People in charge of automotive safety in the European Union have tentatively agreed on a litany of new car technology, including black box-style data recorders, that will be required standard equipment by 2022. Buckle up, it’s a pretty long list.
Before anybody gets too excited about anything here, the proposed agreement we’re talking about is “provisional” and the BBC reports that “it could be several months before the European Parliament and Council formally approve the measures” and “The European Parliament will not be able to consider the provisional rules until after its elections take place in May.”
That said, assuming the rules do get finalized, some of the proposals seem pretty significant.
Here’s a list of every car safety feature that the European Commission has slated to be required on all new cars sold in the EU starting in 2022:
- Advanced emergency braking (cars, vans)
- Alcohol interlock installation facilitation (cars, vans, trucks, buses)
- Drowsiness and attention detection (cars, vans, trucks, buses)
- Distraction recognition/prevention (cars, vans, trucks, buses)
- Event (accident) data recorder (cars, vans, trucks, buses)
- Emergency stop signal (cars, vans, trucks, buses)
- Full-width frontal occupant protection crash test-improved seatbelts (cars and vans)
- Head impact zone enlargement for pedestrians and cyclists–safety glass in case of crash (cars and vans)
- Intelligent speed assistance (cars, vans, trucks, buses)
- Lane keeping assist (cars, vans)
- Pole side impact occupant protection (cars, vans)
- Reversing camera or detection system (cars, vans, trucks, buses)
- Tyre pressure monitoring system (vans, trucks, buses
- Vulnerable road user detection and warning on front and side of vehicle (trucks and buses)
- Vulnerable road user improved direct vision from driver’s position (trucks and buses)

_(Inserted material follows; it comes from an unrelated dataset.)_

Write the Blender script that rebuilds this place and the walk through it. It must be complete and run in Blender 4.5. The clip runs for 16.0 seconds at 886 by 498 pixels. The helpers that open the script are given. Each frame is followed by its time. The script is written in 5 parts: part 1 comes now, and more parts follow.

Emphasis mine, since the stuff that stands out are the “alcohol interlock,” event data recorder” and “intelligent speed assistance” and we’ll look more closely at those shortly. Just so we’re all on the same page first, here’s the exact language from the European Commission:
“The EU institutions have reached a provisional political agreement on the revised General Safety Regulation. As of 2022 new safety technologies will become mandatory in European vehicles to protect passengers, pedestrians and cyclists.”
I take that to mean these rules have already been debated and are pretty much green-lit, but of course “provisional” means they’re not locked in.
The Commission has apparently been working on this since May, 2018 and it’s all part of a grand scheme to minimize casualties of transportation, both in terms of human life and the condition of the environment. And it does seem that Britain will also adopt the rules, despite the fact that the country may not be a part of the European Union by the time they’re implemented.
Now let’s come back to the Big Brother and breathalyzer stuff so we can all dial in our enthusiasm or outrage appropriately. The European Commission has a lot of wordy press releases on its site, but I failed to find satisfactory definitions of the terms in its list. I’ve reached out for clarification of course, but we can still examine the wording ourselves and reference an explainer the BBC put together.
Alcohol interlock installation facilitation (cars, vans, trucks, buses)
An alcohol interlock is a breathalyzer between a car’s start button and its ignition system. In other words, you’d have to blow into a little thing in your car, and if the booze on your breath rated over the legal limit to drive, it wouldn’t let you start the engine. In the U.S., a judge might require you to get something like that if you got a DUI.
But the EU’s list of rules says “alcohol interlock installation facilitation,” not simply “alcohol interlock,” which would suggest that the legislation would just require an easy provision for the installation of such a device in a modern vehicle, as opposed to making everybody pass a breath test before driving anywhere.
Event (accident) data recorder (cars, vans, trucks, buses)
You’ve probably heard of an airplane’s “black box”–a device that records information like speed and system status during a crash to help investigators determine what went wrong.
Europe’s idea for cars sounds similar–such a recorder would take a snapshot of speed, position, braking, and such at the time of a crash, but not necessarily track every moment of every car all the time.
Intelligent speed assistance (cars, vans, trucks, buses)
What the European Commission calls “Intelligent Speed Assistance” and a lot of news outlets seem to be calling “speed limiting” has been most plainly defined by the BBC, as far as I can tell.
Basically ISA would be a system designed to prevent vehicles from breaking the speed limit, and it would do so by knowing the car’s position via GPS and knowing what the limit was by recognition cameras.
It is noted that “system can be overridden temporarily,” like to pass a bus or something, and most importantly, that the whole system could be turned off by a switch. If that’s true, optional systems like this are already baked into the interface of some luxury cars.
I’m curious to see if these provisionally agreed-upon regulations are met with a deluge of people pissed about trading freedom for safety, or the potential consequence of higher-priced cars, as I’d imagine they would be in America. But we’ll have at least a few months to find out what really comes of this.